Randle will never be forgotten in the city for leading the Knicks back to respectability in his second year. But as he proved in a dispiriting first-round loss to Atlanta, he will never be Durant, not even close. The Knicks’ second-best player, RJ Barrett, will probably never be an Irving, though he still hasn’t reached his 21st birthday and, well, we’ll see.
Either way, while Knicks fans watched their “stars” struggle mightily against the Hawks, Durant and Irving (and Harden) were lights out against the Celtics, before Durant and Irving (without Harden) were lights out again in the Game 1 victory over Milwaukee. Brooklyn coach Steve Nash said he was “heartbroken” over the Harden injury 43 seconds into the Eastern Conference semis, and his two relatively healthy stars sure sounded gutted too.
“I hate that it had to happen to him right now,” Durant said.
“When you see the game be snatched away so early from one of our brothers,” Irving said, “we feel for him.”
Irving added that, as much as Harden’s absence would hurt, he was confident that the Nets “have the capability of rising to the occasion.

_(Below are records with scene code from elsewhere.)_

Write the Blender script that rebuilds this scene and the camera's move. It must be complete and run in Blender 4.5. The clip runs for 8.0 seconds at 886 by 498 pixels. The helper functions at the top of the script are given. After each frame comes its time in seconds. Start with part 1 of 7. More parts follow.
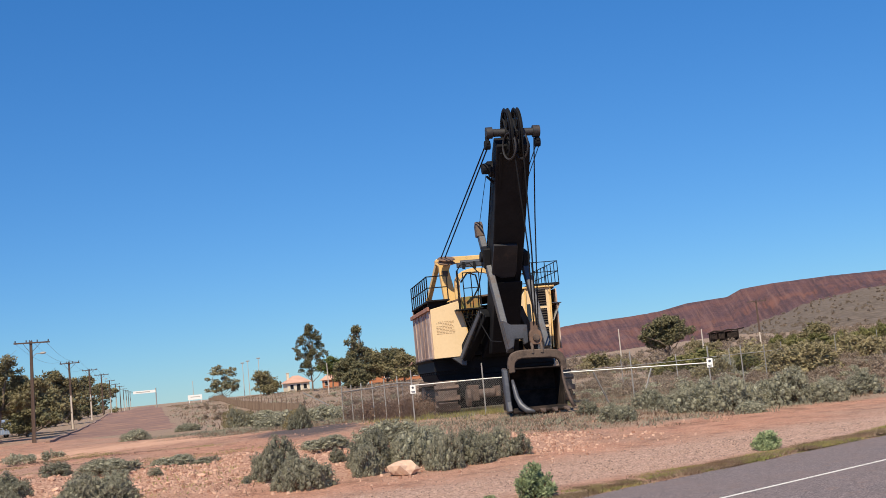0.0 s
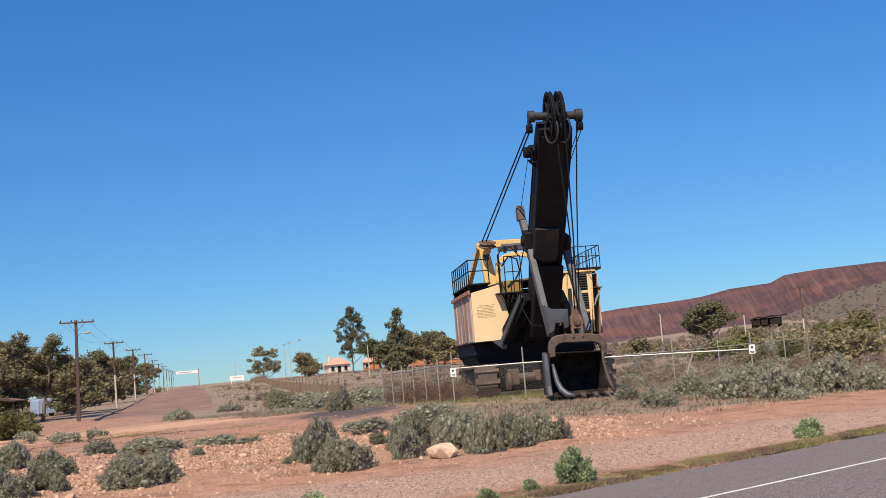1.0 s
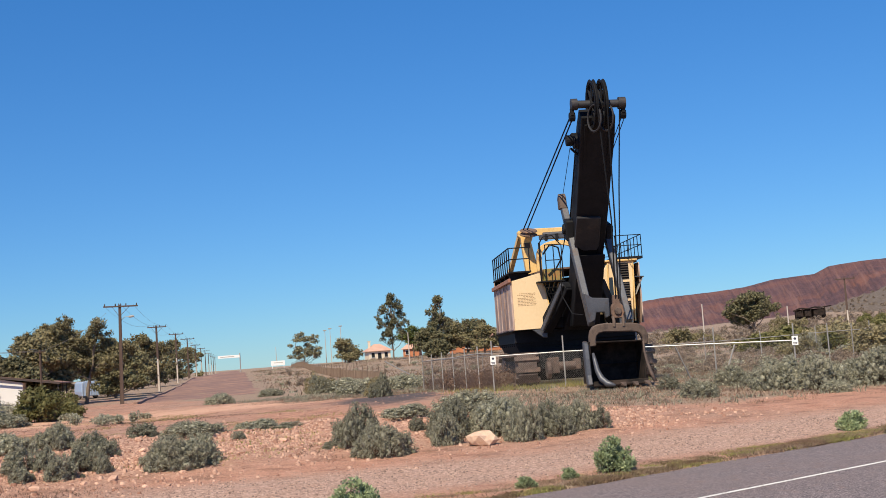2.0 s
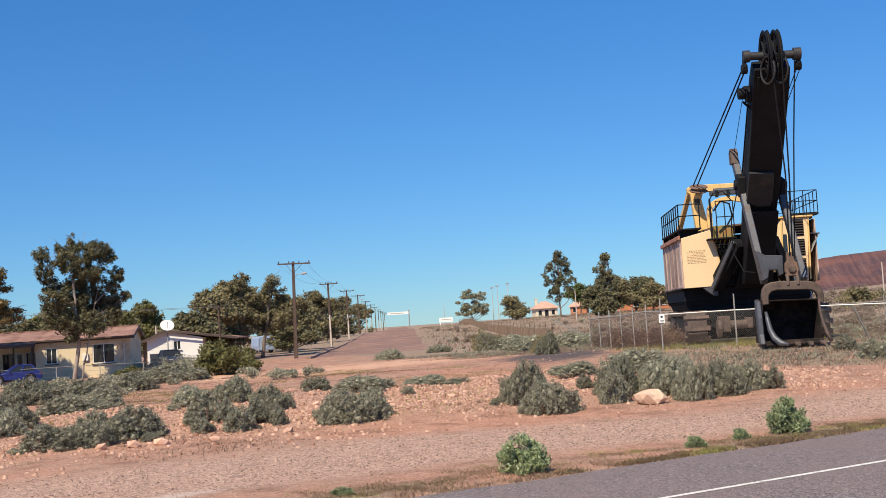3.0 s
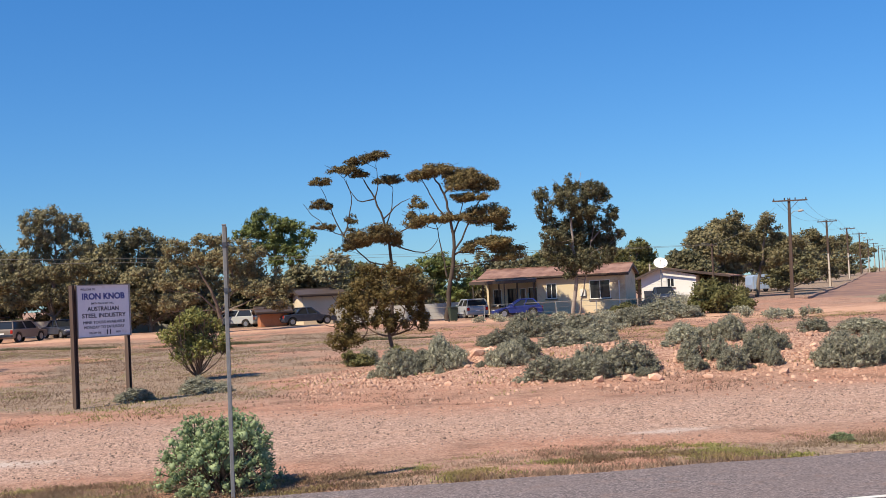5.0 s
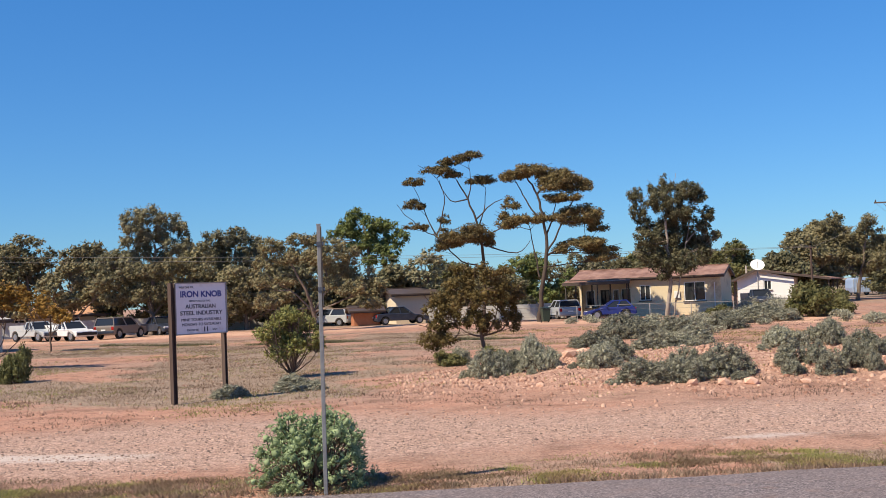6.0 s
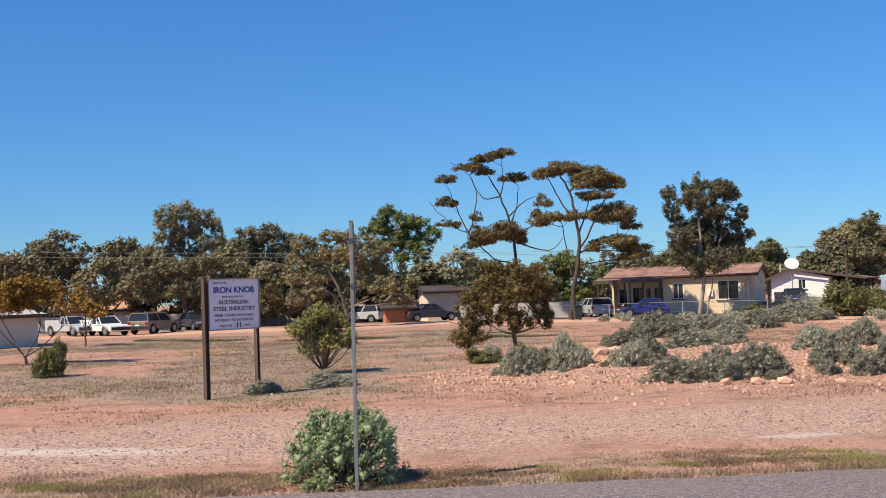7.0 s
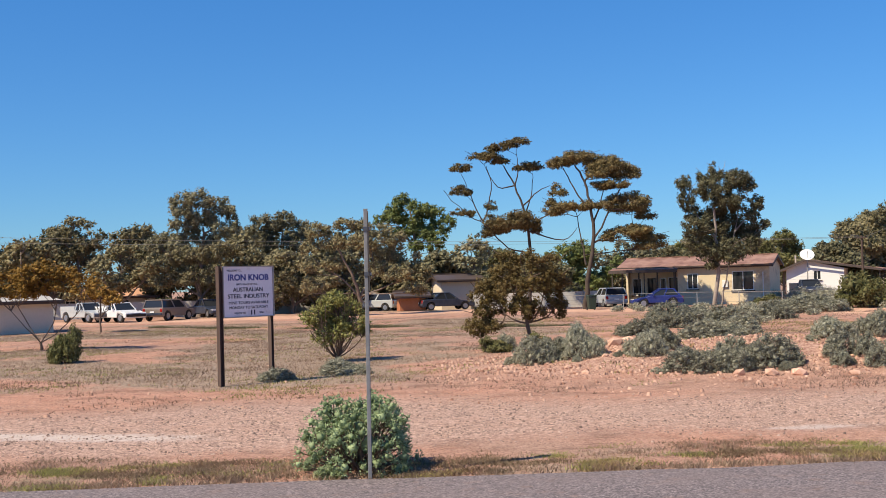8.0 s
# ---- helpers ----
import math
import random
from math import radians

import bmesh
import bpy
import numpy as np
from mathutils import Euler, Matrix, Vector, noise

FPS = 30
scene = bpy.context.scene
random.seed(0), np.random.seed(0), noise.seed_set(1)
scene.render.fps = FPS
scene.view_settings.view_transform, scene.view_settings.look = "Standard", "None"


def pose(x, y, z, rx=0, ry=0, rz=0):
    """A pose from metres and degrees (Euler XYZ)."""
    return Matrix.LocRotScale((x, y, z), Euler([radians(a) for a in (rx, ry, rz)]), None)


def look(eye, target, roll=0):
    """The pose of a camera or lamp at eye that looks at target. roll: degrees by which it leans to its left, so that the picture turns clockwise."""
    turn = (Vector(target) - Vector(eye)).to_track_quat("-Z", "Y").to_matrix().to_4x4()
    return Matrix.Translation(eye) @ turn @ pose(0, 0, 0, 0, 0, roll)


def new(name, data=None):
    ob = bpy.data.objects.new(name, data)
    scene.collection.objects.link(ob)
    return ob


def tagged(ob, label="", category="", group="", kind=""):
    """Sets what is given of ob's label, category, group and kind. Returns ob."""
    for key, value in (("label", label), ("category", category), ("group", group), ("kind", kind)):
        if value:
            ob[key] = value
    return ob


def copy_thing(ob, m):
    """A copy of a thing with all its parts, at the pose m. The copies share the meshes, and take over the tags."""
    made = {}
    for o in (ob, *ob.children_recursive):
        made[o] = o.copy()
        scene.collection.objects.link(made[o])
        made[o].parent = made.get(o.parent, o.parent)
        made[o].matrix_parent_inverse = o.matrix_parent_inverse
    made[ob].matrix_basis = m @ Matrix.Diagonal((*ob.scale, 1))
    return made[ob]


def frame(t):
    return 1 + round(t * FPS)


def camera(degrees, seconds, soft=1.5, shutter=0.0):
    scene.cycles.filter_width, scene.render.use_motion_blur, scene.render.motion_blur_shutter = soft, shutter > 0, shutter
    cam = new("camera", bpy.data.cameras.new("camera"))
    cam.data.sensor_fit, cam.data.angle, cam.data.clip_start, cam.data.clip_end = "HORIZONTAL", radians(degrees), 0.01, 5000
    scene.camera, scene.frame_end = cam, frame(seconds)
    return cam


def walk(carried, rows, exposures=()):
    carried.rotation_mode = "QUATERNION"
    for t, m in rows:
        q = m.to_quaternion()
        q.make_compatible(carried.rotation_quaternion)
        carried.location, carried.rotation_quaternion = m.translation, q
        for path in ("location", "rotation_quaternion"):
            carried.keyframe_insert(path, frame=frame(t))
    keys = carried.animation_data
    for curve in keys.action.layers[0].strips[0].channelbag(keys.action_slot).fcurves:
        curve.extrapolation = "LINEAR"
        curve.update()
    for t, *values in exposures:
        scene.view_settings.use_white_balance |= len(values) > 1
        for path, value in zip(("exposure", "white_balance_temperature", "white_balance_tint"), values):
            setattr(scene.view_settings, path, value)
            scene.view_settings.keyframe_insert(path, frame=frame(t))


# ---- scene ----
# ---- camera: one person standing on the far verge, panning from the shovel to the town ----
cam = camera(39.7, 8.0, soft=0.55)
EYE = 2.4
PATH = [
    (0.0, 96.118, 5.345, -42.966), (0.5, 95.887, 5.091, -42.126), (1.0, 95.511, 4.741, -41.089),
    (2.3, 94.759, 3.924, -37.832), (2.5, 94.484, 3.879, -36.455), (3.0, 93.613, 3.653, -31.442),
    (3.5, 92.663, 3.452, -24.530), (4.0, 92.092, 3.265, -17.817), (4.5, 91.962, 3.050, -12.721),
    (5.0, 92.007, 2.794, -8.716), (5.2, 92.060, 2.749, -7.558), (6.3, 92.222, 2.205, -3.776),
    (6.5, 92.213, 2.179, -3.498), (7.0, 92.135, 1.996, -2.919), (7.5, 91.925, 1.823, -2.566),
    (8.0, 91.634, 1.624, -2.267),
]
walk(cam, [(t, pose(0, 0, EYE, rx, ry, rz)) for t, rx, ry, rz in PATH], [(0.0, 0.27), (2.5, 0.34), (3.5, 0.38), (5.0, 0.45), (8.0, 0.47)])

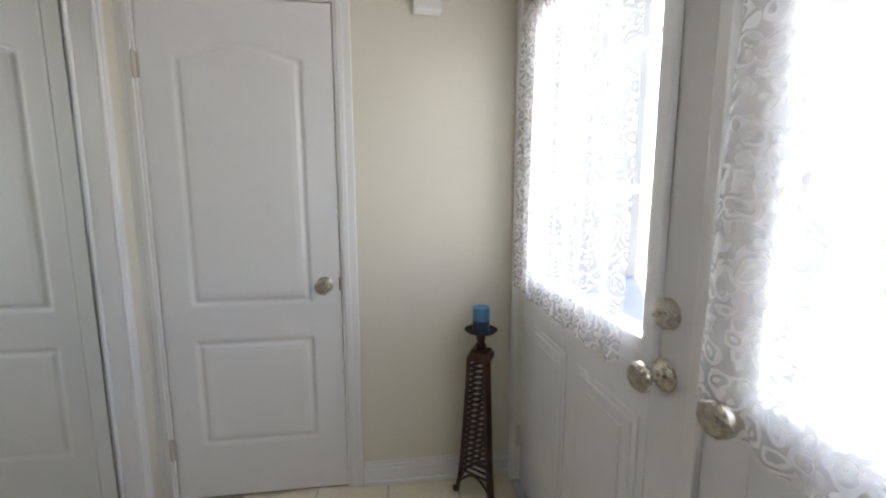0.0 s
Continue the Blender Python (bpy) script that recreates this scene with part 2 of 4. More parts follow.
M_TABLEGLASS = see_through("table_glass", (0.90, 0.95, 0.93, 1))
M_EDGE = mat("green_glass_edge", (0.35, 0.47, 0.44), (0.25, 0.36, 0.33), 0.12, 8)
M_MIRROR = mat("mirror_silver", (0.86, 0.88, 0.86), (0.85, 0.87, 0.85), 0.02, 2, metal=1.0)
M_MIRROR.node_tree.nodes["Principled BSDF"].inputs["Roughness"].default_value = 0.0
for lk in list(M_MIRROR.node_tree.nodes["Principled BSDF"].inputs["Roughness"].links):
    M_MIRROR.node_tree.links.remove(lk)
M_CURTAIN = fabric("floral_curtain", (0.64, 0.545, 0.50), (0.20, 0.12, 0.11), 0.47, 50, 0.38, 0.60)
M_CUSHION = fabric("floral_cushion", (0.56, 0.46, 0.40), (0.19, 0.12, 0.10), 0.47, 60, 0.0, 0.62)
M_RUNNER = fabric("patterned_runner", (0.05, 0.045, 0.05), (0.17, 0.155, 0.14), 0.58, 34, 0.0, 0.7)
M_LACE = lace("white_lace")
M_GREYSOFA = mat("grey_upholstery", (0.27, 0.25, 0.215), (0.22, 0.205, 0.18), 0.9, 9, 0.4, 120)
M_GREYCURT = mat("taupe_drape", (0.24, 0.21, 0.19), (0.18, 0.16, 0.14), 0.9, 5, 0.3, 150)
M_SHEER = fabric("sheer_curtain", (0.75, 0.76, 0.80), (0.7, 0.71, 0.75), 0.4, 40, 0.6)
M_BRICK = mat("pale_red_brick", (0.40, 0.29, 0.265), (0.31, 0.22, 0.20), 0.9, 9, 0.3, 60, rnd=0.18)
M_MORTAR = mat("mortar", (0.30, 0.275, 0.255), (0.25, 0.23, 0.21), 0.95, 20)
M_ROOF = mat("roof_shingle", (0.10, 0.09, 0.085), (0.06, 0.055, 0.05), 0.9, 12)
M_DARKPANE = mat("dark_pane", (0.03, 0.035, 0.04), (0.02, 0.025, 0.03), 0.08, 4)
# Dark glass lifted to grey-blue; the glare haze is put into its colour.
M_HAZEPANE = mat("haze_tinted_pane", (0.20, 0.21, 0.235), (0.15, 0.155, 0.175), 0.15, 4)
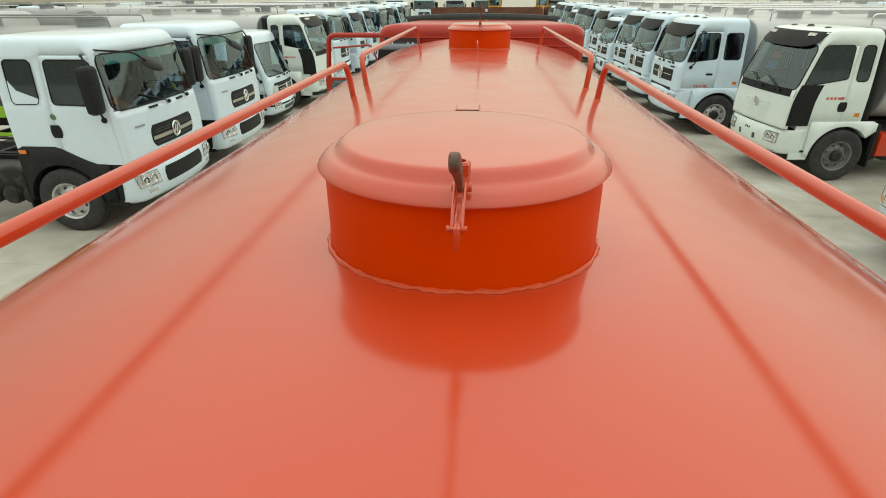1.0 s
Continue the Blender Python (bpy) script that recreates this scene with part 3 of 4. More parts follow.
loft(bm, [[(x, DY - d, z + dz) for d, dz in ((0.058, -0.055), (0.10, -0.05), (0.125, -0.02), (0.12, 0.02), (0.058, 0.05))] for x, z in ((DX1 + 0.16, 2.24), (DX1 + 0.20, 2.235), (DX1 + 0.45, 2.20), (DX0 - 0.40, 2.16), (DX0 - 0.16, 2.14))])
part("armrest", bm, GREY, panel)
bm = bmesh.new()
loft(bm, [[(x, DY - d, z) for d, z in ((0.058, 2.385), (0.085, 2.375), (0.088, 2.345), (0.058, 2.335))] for x in (DX1 + 0.13, DX1 + 0.16, DX0 - 0.20, DX0 - 0.12)])
part("upper_moulding", bm, GREY, panel)
part("door_tag", boxed((DX0 - 0.60, DY - 0.066, 1.99), (DX0 - 0.54, DY - 0.062, 2.045)), YELLOWTAG, panel, "small yellow tag")
bm = bmesh.new()
tube(bm, fillet([(DX1 + 0.2, DY - 0.06, 2.03), (DX1 + 0.2, DY - 0.10, 2.03), (DX1 + 0.42, DY - 0.10, 2.02), (DX1 + 0.42, DY - 0.06, 2.02)], 0.02, 4), 0.01, 8)
part("door_pull", bm, BLACK, panel)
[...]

We’re a very mature basketball club, because we play selflessly and we trust each other. …It’s mainly up to us to continue to just play the right way. Basketball rewards the team that brings the physicality first, and continues to play a well-detailed game.”
Asked after Game 1 if he believed Brooklyn still had enough, without Harden, to beat the Bucks over seven games, Durant said, “I’m not even thinking like that. I’m taking it a day at a time, a second at a time, get ready for practice tomorrow. …We’ll see what happens.”
The Nets could not beat the Bucks without Harden in the regular season, losing two games in three days last month in Milwaukee. But that was then and this is most certainly now. In every sport, on every level, the great ones save their signature performances for the postseason. Durant has his back-to-back titles and Finals MVPs with the Warriors. Irving has his title and Game 7 dagger over Steph Curry as LeBron James’ teammate in Cleveland.
That’s why the Knicks desperately wanted to sign both, to add high-end talent and championship muscle memory to a franchise that hadn’t won it all since the Watergate hearings got underway in the U.S. Senate. In 2019, appearing on ESPN New York’s “The Michael Kay Show,” Knicks owner James Dolan said, “I can tell you from what we’ve heard, we’re going to have a very successful offseason when it comes to free agents.” On cue, Knicks president Steve Mills swung and missed on those free agents.
The Nets had already built an attractive culture of development. Shame on the Knicks for not having one in place – pre-Tom Thibodeau – to land the two game-changers, Durant and Irving, that most of the league had earmarked for Madison Square Garden. It has to hurt to watch them win playoff games in Brooklyn.
So chances are, Nets fans wouldn’t be the only locals watching with great interest Monday night to see how far two-thirds of their Big 3 can take this. Knicks fans might be checking in to see what might have been. And more to the point, what should have been.